We investigated the effectiveness of the proposed method using the GuacaMol distribution-learning benchmark [14]. The training dataset for the benchmark is a standardized subset of the ChEMBL database [6], consisting of 1,591,378 molecules with up to 88 heavy atoms.

In the benchmark, the performance of a model for generating chemically valid and diverse molecular graphs is evaluated in terms of Validity, Uniqueness, and Novelty of 10,000 molecular graphs generated by the model. Validity is the ratio of valid molecular graphs, for which a molecular graph is counted as valid if it can be processed successfully with RDKit. Uniqueness is the ratio of valid graphs that are not duplicates. Novelty is the ratio of valid graphs that are not present in the training dataset. In addition, Kullback-Leibler Divergence (KLD) and Fréchet ChemNet Distance (FCD) are used to evaluate the success of a model in reproducing the distribution of the training dataset.

Implementation

We used a NAGVAE [12] trained with the training dataset on the compressed graph representation (NAGVAE$_\text {compress}$) as the proposed model. The node and edge features that we used for the compressed representation are listed in Tables 1 and 2, respectively. It should be noted that the type and dimensionality of each feature depend on the training dataset. The model was trained for 10 epochs with a batch size of 10. The hyperparameters in the objective function were set to $\beta _1$=5 and $\beta _2$=1. Other settings were set according to the defaults in [12].

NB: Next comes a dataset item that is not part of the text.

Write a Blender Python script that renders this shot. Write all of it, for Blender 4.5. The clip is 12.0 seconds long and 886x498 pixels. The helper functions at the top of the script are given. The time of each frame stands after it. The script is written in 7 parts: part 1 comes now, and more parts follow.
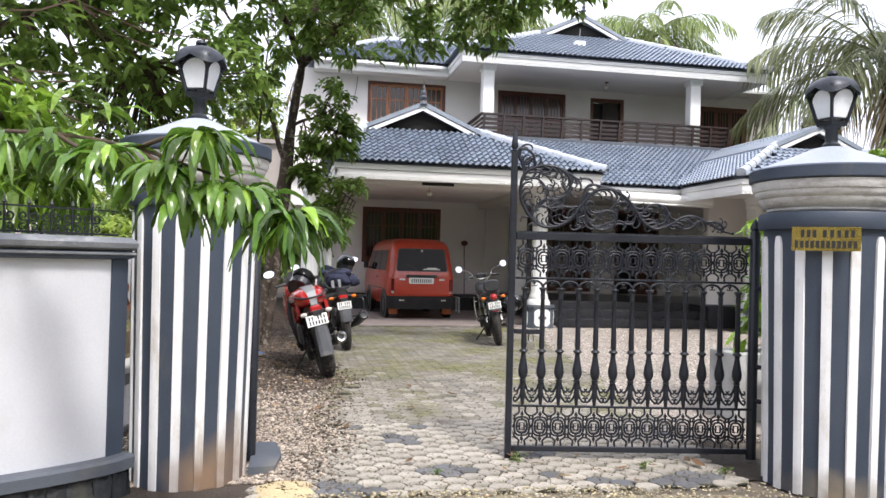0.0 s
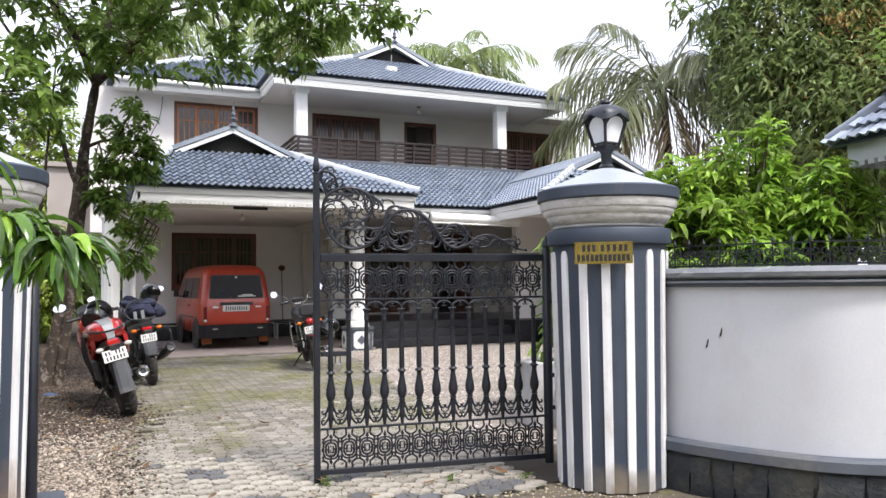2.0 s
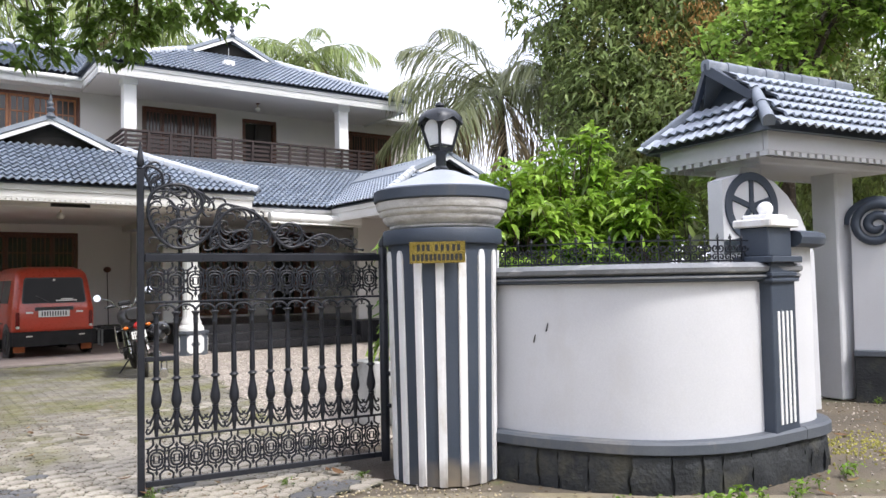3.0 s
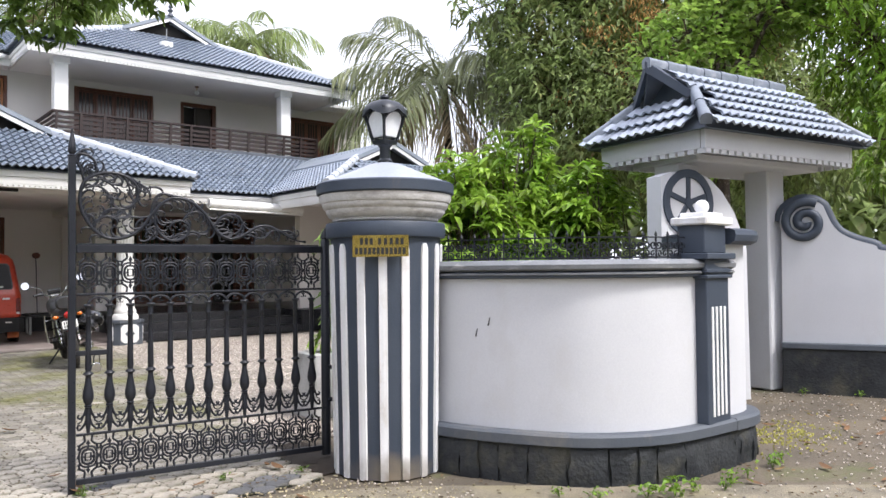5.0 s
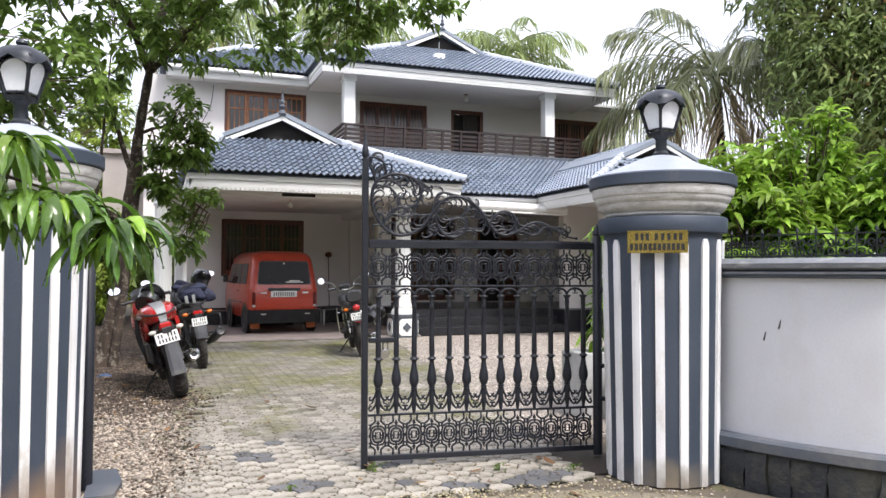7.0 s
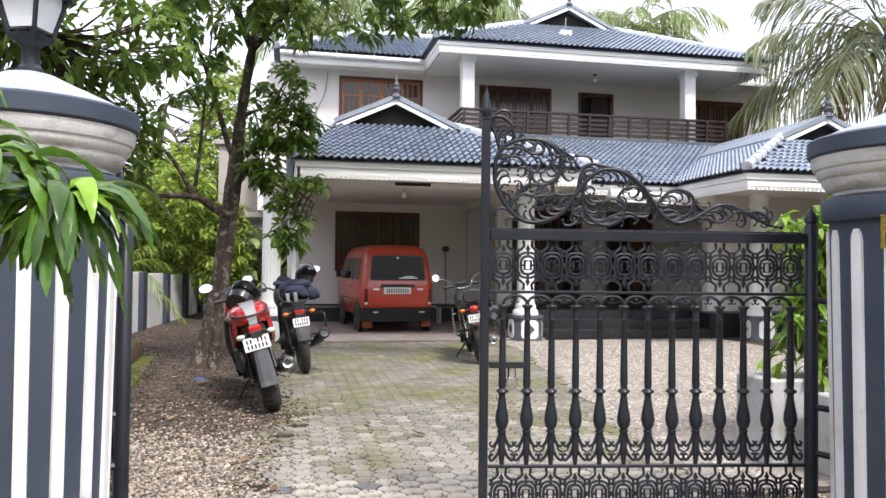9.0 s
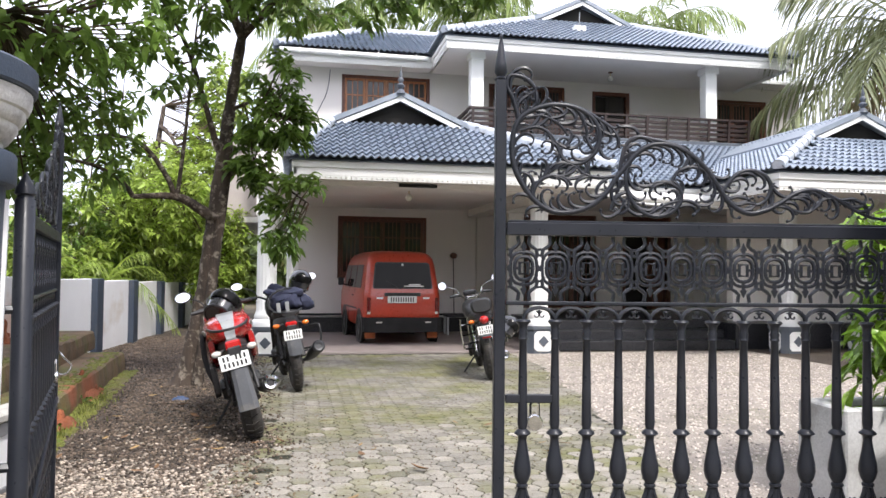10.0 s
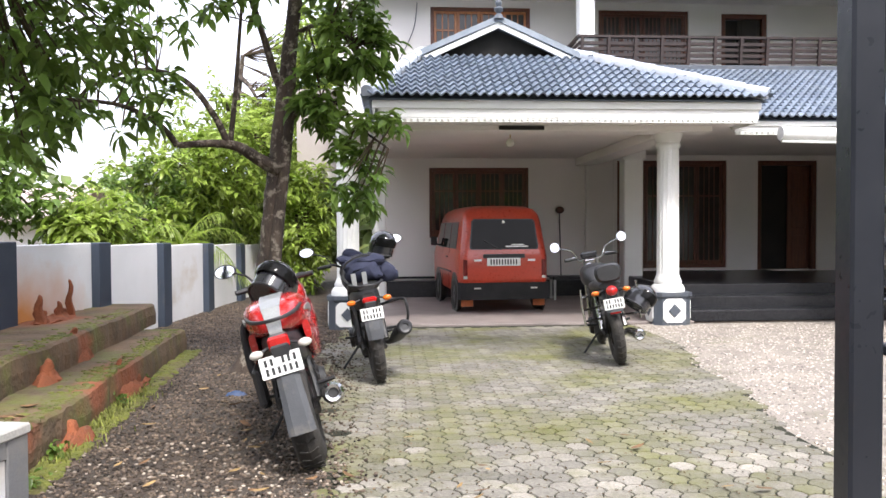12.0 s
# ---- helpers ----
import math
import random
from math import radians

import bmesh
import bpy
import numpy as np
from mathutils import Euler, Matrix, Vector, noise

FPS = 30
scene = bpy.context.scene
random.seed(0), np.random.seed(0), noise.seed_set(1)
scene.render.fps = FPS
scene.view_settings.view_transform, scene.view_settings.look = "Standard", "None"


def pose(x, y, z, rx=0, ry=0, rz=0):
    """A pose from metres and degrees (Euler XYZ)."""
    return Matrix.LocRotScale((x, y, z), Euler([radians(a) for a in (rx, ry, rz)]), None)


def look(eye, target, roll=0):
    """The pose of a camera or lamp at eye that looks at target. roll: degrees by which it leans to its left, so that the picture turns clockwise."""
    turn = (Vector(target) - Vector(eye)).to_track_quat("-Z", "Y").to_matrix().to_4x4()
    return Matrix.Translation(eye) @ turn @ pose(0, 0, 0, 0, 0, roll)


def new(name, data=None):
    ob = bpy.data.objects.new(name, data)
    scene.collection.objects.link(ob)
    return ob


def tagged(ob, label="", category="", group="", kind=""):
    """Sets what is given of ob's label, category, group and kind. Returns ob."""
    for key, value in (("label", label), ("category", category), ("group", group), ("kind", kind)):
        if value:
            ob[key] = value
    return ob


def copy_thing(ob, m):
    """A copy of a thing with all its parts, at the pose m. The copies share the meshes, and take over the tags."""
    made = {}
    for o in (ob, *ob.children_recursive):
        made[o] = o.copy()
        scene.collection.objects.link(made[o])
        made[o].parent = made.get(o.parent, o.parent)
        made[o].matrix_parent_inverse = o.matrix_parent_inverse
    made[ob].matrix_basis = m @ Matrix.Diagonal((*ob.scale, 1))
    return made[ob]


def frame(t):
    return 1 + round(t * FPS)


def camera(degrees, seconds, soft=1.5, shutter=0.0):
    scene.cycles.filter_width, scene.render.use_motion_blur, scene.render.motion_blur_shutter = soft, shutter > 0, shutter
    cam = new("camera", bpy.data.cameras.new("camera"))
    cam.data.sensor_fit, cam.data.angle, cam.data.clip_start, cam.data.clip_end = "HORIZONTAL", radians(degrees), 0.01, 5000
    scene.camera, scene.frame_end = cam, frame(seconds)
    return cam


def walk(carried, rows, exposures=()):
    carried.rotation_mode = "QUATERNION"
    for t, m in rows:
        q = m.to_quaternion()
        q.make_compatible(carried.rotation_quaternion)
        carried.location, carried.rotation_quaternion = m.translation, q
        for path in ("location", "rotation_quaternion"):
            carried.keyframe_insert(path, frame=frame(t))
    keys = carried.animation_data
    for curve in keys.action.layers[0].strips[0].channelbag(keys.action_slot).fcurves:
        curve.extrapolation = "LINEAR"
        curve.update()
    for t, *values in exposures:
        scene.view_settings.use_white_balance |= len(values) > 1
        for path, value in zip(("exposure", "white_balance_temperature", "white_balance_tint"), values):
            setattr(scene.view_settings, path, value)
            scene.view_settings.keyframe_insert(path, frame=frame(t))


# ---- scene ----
cam = camera(60.3, 12.0)
PATH = [
    (0, (0.171, 0.964, 1.269), (0.542, 2.929, 1.294), 1.5),
    (0.5, (0.242, 0.998, 1.259), (0.654, 2.955, 1.3), 1.2),
    (1, (0.258, 0.952, 1.265), (0.824, 2.869, 1.33), 0.3),
    (1.5, (0.279, 0.917, 1.277), (0.957, 2.797, 1.356), -0.4),
    (2, (0.285, 0.902, 1.263), (1.093, 2.729, 1.351), -0.6),
    (2.5, (0.321, 0.888, 1.269), (1.321, 2.618, 1.347), -1.1),
    (3, (0.325, 0.872, 1.255), (1.487, 2.498, 1.339), -1.1),
    (3.5, (0.341, 0.86, 1.255), (1.642, 2.377, 1.326), -1.1),
    (3.7, (0.332, 0.859, 1.25), (1.677, 2.337, 1.322), -0.9),
    (5.3, (0.324, 0.889, 1.301), (1.555, 2.465, 1.356), -0.6),
    (5.5, (0.318, 0.892, 1.306), (1.481, 2.516, 1.393), -0.4),
    (6, (0.285, 0.897, 1.324), (1.288, 2.622, 1.456), -0.2),
    (6.5, (0.259, 0.909, 1.305), (1.078, 2.728, 1.447), 0.3),
    (7, (0.279, 0.956, 1.255), (0.979, 2.829, 1.314), 0.1),
    (7.5, (0.301, 1.113, 1.181), (0.827, 3.043, 1.136), -0.2),
    (7.7, (0.306, 1.253, 1.172), (0.794, 3.192, 1.109), -0.2),
    (9.3, (0.655, 2.434, 1.311), (1.051, 4.394, 1.366), 0.6),
    (9.5, (0.679, 2.588, 1.323), (1.073, 4.548, 1.378), 0.5),
    (10, (0.793, 3.018, 1.262), (1.171, 4.98, 1.327), 0.6),
    (10.5, (0.825, 3.474, 1.16), (1.14, 5.449, 1.192), 0.4),
    (11, (0.903, 3.988, 1.141), (1.135, 5.974, 1.115), 0.2),
    (11.5, (0.968, 4.392, 1.213), (1.124, 6.385, 1.153), -0.1),
    (12, (0.943, 4.792, 1.31), (1.076, 6.786, 1.257), -0.3),
]
EXPOSURES = [(0, 0.86), (7.7, 0.86), (9.3, 0.98), (10.5, 1.12), (12, 1.3)]
walk(cam, [(t, look(eye, target, roll)) for t, eye, target, roll in PATH], EXPOSURES)

# ---- world and sun: bright overcast noon with thin cloud ----
SUN_EL, SUN_AZ = radians(54), radians(162)   # azimuth clockwise from +y
world = bpy.data.worlds.new("overcast_sky")
scene.world = world
world.use_nodes = True
wn, wl = world.node_tree.nodes, world.node_tree.links
wn.clear()
w_out = wn.new("ShaderNodeOutputWorld")
w_add = wn.new("ShaderNodeAddShader")
w_b1, w_b2 = wn.new("ShaderNodeBackground"), wn.new("ShaderNodeBackground")
w_sky = wn.new("ShaderNodeTexSky")
w_sky.sky_type, w_sky.sun_disc = "NISHITA", False
w_sky.sun_elevation, w_sky.sun_rotation = SUN_EL, SUN_AZ
w_sky.dust_density = 4.0
w_noise, w_ramp, w_co = wn.new("ShaderNodeTexNoise"), wn.new("ShaderNodeValToRGB"), wn.new("ShaderNodeTexCoord")
w_noise.inputs["Scale"].default_value, w_noise.inputs["Detail"].default_value = 2.2, 5
w_ramp.color_ramp.elements[0].position, w_ramp.color_ramp.elements[0].color = 0.3, (0.73, 0.77, 0.99, 1)
w_ramp.color_ramp.elements[1].position, w_ramp.color_ramp.elements[1].color = 0.65, (1.0, 0.975, 1.06, 1)
wl.new(w_co.outputs["Generated"], w_noise.inputs["Vector"])
wl.new(w_noise.outputs["Fac"], w_ramp.inputs["Fac"])
wl.new(w_sky.outputs["Color"], w_b1.inputs["Color"])
w_b1.inputs["Strength"].default_value = 0.05
wl.new(w_ramp.outputs["Color"], w_b2.inputs["Color"])
w_b2.inputs["Strength"].default_value = 0.90
wl.new(w_b1.outputs[0], w_add.inputs[0])
wl.new(w_b2.outputs[0], w_add.inputs[1])
wl.new(w_add.outputs[0], w_out.inputs["Surface"])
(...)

Table 1 Node features of compressed graph representation

Full size table

Table 2 Edge features of compressed graph representation

Full size table

We employed four SMILES generation models (LSTM [15], VAE [16], AAE [17], and ORGAN [18]) and one molecular graph generation model (GraphMCTS [19]), as implemented in [14], as the baseline models for comparison. SMILES generation models are known to be more scalable to large molecules. The authors of [14] reported that training JTVAE [11] using the GuacaMol benchmark led to an error. We also failed to train the NAGVAE on the original graph representation (NAGVAE$_\text {original}$) [12] owing to an out-of-memory error.